Carl Wright | July 11th, 2018

A breakdown of the types of recycling & waste containers available and how the definitions of these containers have evolved over the years!


They say that 60 is the new 40. Is it true? If I heard that saying 20 years ago when I was 40, I would have thought that was "a little off the deep end." However, this past weekend I turned 60. Am I wishing I was still 40? Where has the time gone?

Now that I am 60, life gives a new perspective; there is wisdom that comes with age and with it a great deal of contentment and happiness. After 60 years I am no longer worrying about my identity. For example, this past year I have now found my niche in writing and am very content. Would I want to go back to when I was 40? Absolutely not! I love where I am at, I feel freer now than ever.

It has been quite the life journey for me. I know it is not the norm to feel surprised to find yourself still alive past 60. Instead, it is the expectation. But going back 250 years, if a person made it to 60, he or she was doing exceptionally well. Gerontologist and evolutionary biologist Caleb Finch wrote in an article published in the Proceedings of the National Academy of Sciences mentioning that from the 1500s onward, until around the year 1800, life expectancy throughout Europe hovered between 30 and 40 years of age. Some people's lifespans would have been higher than 40 years, but they were the exception rather than the norm.

Since the early 1800s, Finch wrote that life expectancy at birth has doubled in a period of only 10 or so generations. Improved health care, sanitation, immunizations, access to clean running water, and better nutrition are all credited with the massive increase.

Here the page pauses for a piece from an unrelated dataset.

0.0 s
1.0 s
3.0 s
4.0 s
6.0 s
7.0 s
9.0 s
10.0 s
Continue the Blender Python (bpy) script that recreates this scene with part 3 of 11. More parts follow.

I am so fortunate to be turning 60 in this modern society of 2018. For me, life begins at 60. Setting this new leaf, I am reveling in being who I am and am looking forward to the years that lie ahead. Feeling free to continue to learn, explore, evolve, and challenge myself to try new things. On my remaining time on earth, I want to inspire others. I want to be a difference maker and make this world a better place.

To live a long and fruitful life is a dream for all of us. We want our children and grandchildren to have everything we dream for them. And in most cases, it is happening. A 2014 CBC article on life expectancy mentions that male babies born in Canada in 2012 have a life expectancy of 80 years. Females have a life expectancy of 84. John Bingham, Social Affairs Editor of the UK magazine The Telegraph, writes that "by 2037 children will routinely be expected to live to almost 100."

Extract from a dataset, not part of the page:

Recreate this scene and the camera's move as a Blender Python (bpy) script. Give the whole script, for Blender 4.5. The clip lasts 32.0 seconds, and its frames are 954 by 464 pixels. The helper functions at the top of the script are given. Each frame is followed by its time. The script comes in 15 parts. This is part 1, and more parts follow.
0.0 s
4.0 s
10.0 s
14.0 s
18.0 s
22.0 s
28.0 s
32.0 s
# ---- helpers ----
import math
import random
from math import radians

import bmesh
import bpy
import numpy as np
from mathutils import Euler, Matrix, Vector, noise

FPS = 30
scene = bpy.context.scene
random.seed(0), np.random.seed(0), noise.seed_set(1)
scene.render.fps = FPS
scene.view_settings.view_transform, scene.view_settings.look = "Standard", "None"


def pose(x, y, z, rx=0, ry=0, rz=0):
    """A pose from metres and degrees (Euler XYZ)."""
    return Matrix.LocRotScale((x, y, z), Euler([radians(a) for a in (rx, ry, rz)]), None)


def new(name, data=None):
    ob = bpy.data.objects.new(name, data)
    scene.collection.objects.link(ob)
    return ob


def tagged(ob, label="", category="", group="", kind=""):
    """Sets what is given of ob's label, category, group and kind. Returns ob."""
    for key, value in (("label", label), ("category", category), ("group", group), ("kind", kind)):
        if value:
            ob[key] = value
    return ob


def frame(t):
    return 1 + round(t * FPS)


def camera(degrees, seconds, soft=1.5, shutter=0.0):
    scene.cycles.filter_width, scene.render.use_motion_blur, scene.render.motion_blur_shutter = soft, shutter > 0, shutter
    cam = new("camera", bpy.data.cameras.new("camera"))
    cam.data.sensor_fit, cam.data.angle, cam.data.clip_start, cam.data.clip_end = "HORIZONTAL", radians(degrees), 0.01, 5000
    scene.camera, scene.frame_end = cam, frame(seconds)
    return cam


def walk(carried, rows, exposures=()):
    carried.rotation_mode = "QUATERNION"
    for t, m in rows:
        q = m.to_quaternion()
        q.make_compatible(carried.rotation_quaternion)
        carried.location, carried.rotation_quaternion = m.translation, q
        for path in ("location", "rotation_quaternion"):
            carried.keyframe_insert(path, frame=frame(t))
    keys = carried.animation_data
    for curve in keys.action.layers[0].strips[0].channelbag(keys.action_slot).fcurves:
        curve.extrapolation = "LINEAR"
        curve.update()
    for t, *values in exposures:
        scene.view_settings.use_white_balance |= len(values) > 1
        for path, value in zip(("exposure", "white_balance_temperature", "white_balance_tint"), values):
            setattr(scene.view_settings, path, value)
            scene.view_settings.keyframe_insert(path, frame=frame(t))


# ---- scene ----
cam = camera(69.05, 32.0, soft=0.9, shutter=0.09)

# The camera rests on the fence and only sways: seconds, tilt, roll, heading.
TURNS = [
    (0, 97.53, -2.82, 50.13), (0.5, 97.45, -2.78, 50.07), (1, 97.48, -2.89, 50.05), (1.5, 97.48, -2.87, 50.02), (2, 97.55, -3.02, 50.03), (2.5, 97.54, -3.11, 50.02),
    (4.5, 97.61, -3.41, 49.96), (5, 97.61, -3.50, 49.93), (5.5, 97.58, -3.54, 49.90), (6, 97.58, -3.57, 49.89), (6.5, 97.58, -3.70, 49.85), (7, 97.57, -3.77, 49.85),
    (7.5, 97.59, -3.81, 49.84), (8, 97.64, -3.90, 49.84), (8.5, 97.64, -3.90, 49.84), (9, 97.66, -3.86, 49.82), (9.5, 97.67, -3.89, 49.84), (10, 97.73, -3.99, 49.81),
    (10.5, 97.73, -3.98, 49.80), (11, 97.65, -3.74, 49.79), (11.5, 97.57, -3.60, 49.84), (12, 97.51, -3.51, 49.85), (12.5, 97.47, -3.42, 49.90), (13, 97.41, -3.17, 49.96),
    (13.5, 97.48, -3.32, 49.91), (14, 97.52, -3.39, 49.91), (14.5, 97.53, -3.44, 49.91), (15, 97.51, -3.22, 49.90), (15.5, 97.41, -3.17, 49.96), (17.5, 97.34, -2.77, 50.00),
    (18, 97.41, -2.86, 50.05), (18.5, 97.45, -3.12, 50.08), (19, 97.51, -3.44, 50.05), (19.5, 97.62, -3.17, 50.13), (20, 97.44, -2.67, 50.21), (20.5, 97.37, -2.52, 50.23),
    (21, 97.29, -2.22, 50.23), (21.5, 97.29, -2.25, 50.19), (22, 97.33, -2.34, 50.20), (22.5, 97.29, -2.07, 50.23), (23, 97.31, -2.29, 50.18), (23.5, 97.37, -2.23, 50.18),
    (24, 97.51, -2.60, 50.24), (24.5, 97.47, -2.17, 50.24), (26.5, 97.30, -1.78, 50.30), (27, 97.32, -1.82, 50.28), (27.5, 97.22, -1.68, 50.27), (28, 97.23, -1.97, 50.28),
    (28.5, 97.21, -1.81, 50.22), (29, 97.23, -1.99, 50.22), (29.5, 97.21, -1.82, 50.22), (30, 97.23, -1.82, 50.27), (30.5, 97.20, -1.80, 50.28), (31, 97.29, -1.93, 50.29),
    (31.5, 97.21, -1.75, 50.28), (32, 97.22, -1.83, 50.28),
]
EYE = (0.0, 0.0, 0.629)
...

We are living much longer and at the same time, the earth's population has been growing exponentially. In 1804, the earth hit a population milestone when it reached one billion inhabitants. A 53-page article by the United Nations Department of Economic and Social Affairs titled World Population Prospects listed the World Population as of mid-2017 at 7.6 billion. The world population grew by 1 billion inhabitants in a mere 12 years. Today, the world's population continues to grow, albeit more slowly due to lower birth rates than in the past. Ten years ago, the global population was increasing by 1.24 percent per year. Today, it is growing by 1.10 percent per year, yielding an additional 83 million people annually. The report predicts the world's population is projected to increase by slightly more than one billion people over the next 13 years, reaching 8.6 billion in 2030, and to increase further to 9.8 billion in 2050 and 11.2 billion by 2100.

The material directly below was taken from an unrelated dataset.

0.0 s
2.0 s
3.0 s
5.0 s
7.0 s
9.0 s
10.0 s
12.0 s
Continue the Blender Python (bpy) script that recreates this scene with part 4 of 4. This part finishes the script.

Can the earth sustain this kind of growth? While the Earth can only support a limited number of people, the issue is not so much about space as it is a matter of resources like food and water. According to author and population expert David Satterthwaite of the International Institute for Environment and Development, the concern is about the number of consumers and the scale and nature of their consumption. Thus, the human population can generally meet its basic needs as it grows, but not at the scale of consumption that some lifestyles and cultures currently support.

The earth cannot continue with this rate of growth and consumption at the same time. But when we reduce our waste as consumers and live simpler lifestyles, we become difference makers. Happy World Population Day.